Control Flow

Streaming array pipelines

Before reducing your stream of arrays (e.g. averaging them together), you may want to transform them. This can be done with the ipipe() function:

npstreams.ipipe(*args, **kwargs)

Pipe arrays through a sequence of functions. For example:

pipe(f, g, h, stream) is equivalent to

for arr in stream:
    yield f(g(h(arr)))
  • *funcs (callable) – Callable that support Numpy arrays in their first argument. These should NOT be generator functions.

  • arrays (iterable) – Stream of arrays to be passed.

  • processes (int or None, optional, keyword-only) – Number of processes to use. If None, maximal number of processes is used. Default is one.

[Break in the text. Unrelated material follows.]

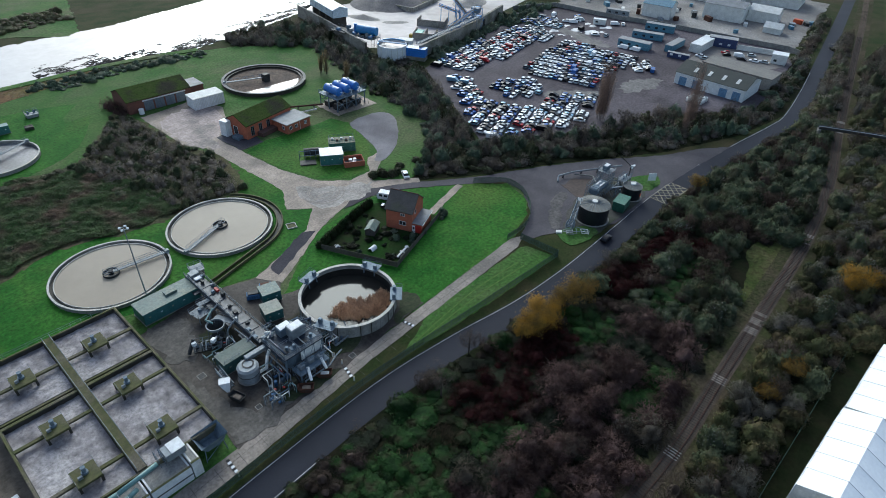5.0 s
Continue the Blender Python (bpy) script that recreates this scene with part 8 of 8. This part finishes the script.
# near-black: painted shade below bare shrubs, also the dark garden shrubs
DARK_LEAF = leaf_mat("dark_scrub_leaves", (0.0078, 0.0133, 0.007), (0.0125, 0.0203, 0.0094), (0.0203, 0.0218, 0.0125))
SCRUB_LEAF = leaf_mat("scrub_leaves", (0.0545, 0.0864, 0.0603), (0.0888, 0.1295, 0.0846), (0.1432, 0.1584, 0.1129))
WOOD_LEAF = leaf_mat("wood_scrub_leaves", (0.0473, 0.0666, 0.0402), (0.0768, 0.1002, 0.0565), (0.1241, 0.1223, 0.0750))
OLIVE_LEAF = leaf_mat("olive_scrub_leaves", (0.0294, 0.0425, 0.0208), (0.0490, 0.0576, 0.0299), (0.0710, 0.0625, 0.0387))
BRAMBLE = leaf_mat("bramble_leaves", (0.0120, 0.0396, 0.0106), (0.0209, 0.0636, 0.0149), (0.0355, 0.0420, 0.0179), 0.4)
BROWN_TWIG = leaf_mat("brown_bare_twigs", (0.0641, 0.0456, 0.0374), (0.0922, 0.0672, 0.0548), (0.0560, 0.0374, 0.0324), 0.3, (0.7, 1.3))
MAUVE_TWIG = leaf_mat("mauve_bare_twigs", (0.0903, 0.0527, 0.0499), (0.1342, 0.0859, 0.0766), (0.0645, 0.0385, 0.0365), 0.3, (0.55, 1.45))
GREY_TWIG = leaf_mat("grey_seedhead_twigs", (0.0791, 0.0669, 0.0527), (0.1108, 0.0934, 0.0742), (0.0528, 0.0439, 0.0346), 0.3, (0.7, 1.3))
SEED_FLUFF = leaf_mat("pale_seed_fluff", (0.2326, 0.2264, 0.2142), (0.3182, 0.3060, 0.2876), (0.1591, 0.1530, 0.1408))
RED_TWIG = leaf_mat("dark_red_twigs", (0.0318, 0.0063, 0.0068), (0.0452, 0.0101, 0.0103), (0.0252, 0.0081, 0.0084), 0.3, (0.7, 1.3))
WEEDS = leaf_mat("dead_weed_stems", (0.0749, 0.0525, 0.0325), (0.1061, 0.0774, 0.045), (0.0499, 0.045, 0.025), 0.25)
YELLOW_LEAF = leaf_mat("yellow_autumn_leaves", (0.4150, 0.2106, 0.0263), (0.3112, 0.1769, 0.0337), (0.1902, 0.1264, 0.0412), 0.5)
BUSH = [dome(430, 11, 0.95, 0.075, s, 1.0, 0.6) for s in range(8)]
LOW = [dome(230, 12, 0.6, 0.085, 20 + s, 0.9, 0.5) for s in range(6)]
LONGLEAF = [dome(420, 14, 0.7, 0.06, 120 + s, 0.9, 0.4) for s in range(5)]
TWIG = [haze(600, 40 + s, 0.05, 0.0195, 9) for s in range(6)]
DROOP = [haze(700, 60 + s, 0.5, 0.0185, 8) for s in range(6)]
TUFT = [twigs(80, 80 + s, 1.0, 0.03, 0.45, 12) for s in range(5)]
FLUFF = [dome(220, 9, 1.02, 0.03, 100 + s, 1.0, 0.8, False) for s in range(5)]


def nz(x, y, s, k):
    return noise.noise((x * s, y * s, k))


def road_y(x):
    return min(ROAD, key=lambda p: abs(p[0] - x))[1]


def rail_y(x):
    return min(RAIL, key=lambda p: abs(p[0] - x))[1]


def in_zone(zones, x, y):
    wob = nz(x, y, 0.13, 7) * 0.55
    return any(((x - a) / p) ** 2 + ((y - b_) / q) ** 2 < 1 + wob for a, b_, p, q in zones)


WOOD = [(-70, 68), (-50, 71.4), (-32, 71.8), (-13, 75), (8, 76.8), (32, 78.6), (59, 79.6), (80, 77.4), (100, 74.4), (145, 73.8), (167, 74.2), (197, 72.2), (225, 69.4), (250, 66), (262, 66), (262, 56), (217, 46.6), (178, 42), (137, 39.8), (110, 38.8), (86, 38), (59, 39.4), (20, 41.8), (-70, 47)]
RED_ZONES = [(80, 66, 13, 7), (92, 67, 9, 6), (143, 66.5, 11, 4), (128, 66, 10, 5), (153, 61, 5, 5), (70, 69, 6, 5)]
GREEN_ZONES = [(30, 69, 20, 6), (46, 64, 15, 6), (10, 64, 13, 5), (66, 60, 8, 4), (104, 62, 6, 3.5), (132, 56, 14, 3), (60, 74, 10, 3), (62, 46, 4, 3), (96, 45, 10, 3)]
BROWN_ZONES = [(12, 72, 12, 4), (-6, 66, 10, 5), (60, 66, 9, 5), (-30, 66, 10, 4)]

sel = collections.defaultdict(list)
for x, y, w, h in spots_in(WOOD, 2.35, (1.5, 2.6), (1.6, 3.0), None, 3):
    n1, n2 = nz(x, y, 0.11, 1), nz(x, y, 0.17, 2)
    if 94 < x < 172 and rail_y(x) + 3.0 + (10 if 142 < x < 172 else 3.5) * max(0.0, nz(x, 0, 0.03, 5) + 0.6) > y:
        continue
    if road_y(x) - y < 4.6 + 3 * n1:
        sel["edge" if n2 > -0.15 else "weed"].append((x, y, w * 0.8, h * (0.3 if x < 60 else 0.5)))
    elif in_zone(RED_ZONES, x, y):
        sel["red" if n2 > -0.32 else "under"].append((x, y, w * 1.05, h * 0.75))
    elif in_zone(GREEN_ZONES, x, y):
        sel["green"].append((x, y, w * 1.1, h * 0.5))
    elif in_zone(BROWN_ZONES, x, y):
        sel["weed" if n2 > -0.1 else "edge"].append((x, y, w, h * 0.5))
    elif x > 118:
        sel["dark" if n1 > -0.05 else ("brown" if n2 > -0.05 else "olive")].append((x, y, w * 1.15, h * 1.3))
    elif x < 14:
        sel["olive" if n1 > 0.05 else ("grey" if n2 > 0.0 else "edge")].append((x, y, w, h * 0.8))
    elif y < 62 - 0.05 * abs(x - 60):
        sel["mauve" if n1 > -0.16 else ("grey" if n2 > 0.12 else "under")].append((x, y, w * 1.3, h * 1.25))
    else:
        sel["under" if n1 > 0 else ("brown" if n2 > -0.1 else "green")].append((x, y, w, h * 0.8))
EDGE_LEAF = leaf_mat("roadside_leaves", (0.03, 0.032, 0.015), (0.022, 0.038, 0.012), (0.055, 0.042, 0.024), 0.3)
scatter("roadside_brambles", sel["edge"], LOW, EDGE_LEAF, "low brown-green brambles along the road")
scatter("bramble_patch", sel["green"], LONGLEAF, BRAMBLE, "bright green bramble patch in the scrub")
scatter("red_shrubs", sel["red"], TWIG, RED_TWIG, "dark red bare-stemmed shrubs")
scatter("mauve_shrubs", sel["mauve"], DROOP, MAUVE_TWIG, "dense mauve-brown bare shrubs", vary=(0.45, 1.7))
scatter("dark_scrub", sel["dark"], BUSH, WOOD_LEAF, "dark evergreen scrub between road and railway")
scatter("grey_shrubs", sel["grey"], DROOP, GREY_TWIG, "pale grey seed-covered climbers over scrub")
scatter("brown_shrubs", sel["brown"], TWIG, BROWN_TWIG, "brown bare shrubs")
scatter("olive_scrub", sel["olive"], BUSH, OLIVE_LEAF, "olive green mixed scrub")
scatter("dead_weeds", [(x + dx, y + dy, w, h) for x, y, w, h in sel["weed"] for dx, dy in ((0, 0), (1.1, 0.6))], TUFT, WEEDS, "dead brown weed stems")
scatter("seed_heads", [(x, y, w * 0.9, h) for i, (x, y, w, h) in enumerate(sel["dark"] + sel["grey"]) if i % 4 == 0 and x > 60], FLUFF, SEED_FLUFF, "pale fluffy seed heads draped over scrub")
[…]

  • ntotal (int or None, optional, keyword-only) – If the length of arrays is known, but passing arrays as a list would take too much memory, the total number of arrays ntotal can be specified. This allows for pmap to chunk better in case of processes > 1.


piped (ndarray)

Imagine we have the following pipeline, in which we want processes images in some iterable arrays as follows:

  • Remove negative pixel intensity values;

  • Adjust the gamma value of images (from Scikit-image’s exposure module);

  • Average the result together.

The following lines will do the trick:

from functools import partial
from npstreams import ipipe, iaverage, last
from skimage.exposure import adjust_gamma

def remove_negative(arr):
    arr[arr < 0] = 0
    return arr

pipeline = ipipe(adjust_gamma, remove_negative, arrays)
avgs = last(iaverage(pipeline))

If the pipeline is computationally intensive, we can also pipe arrays in parallel using the keyword-only processes:

pipeline = ipipe(adjust_gamma, remove_negative, arrays, processes = 4)  # 4 cores will be used
avgs = last(iaverage(pipeline))

Since ipipe() uses pmap() under the hood, we can also use all available cores by passing processes = None.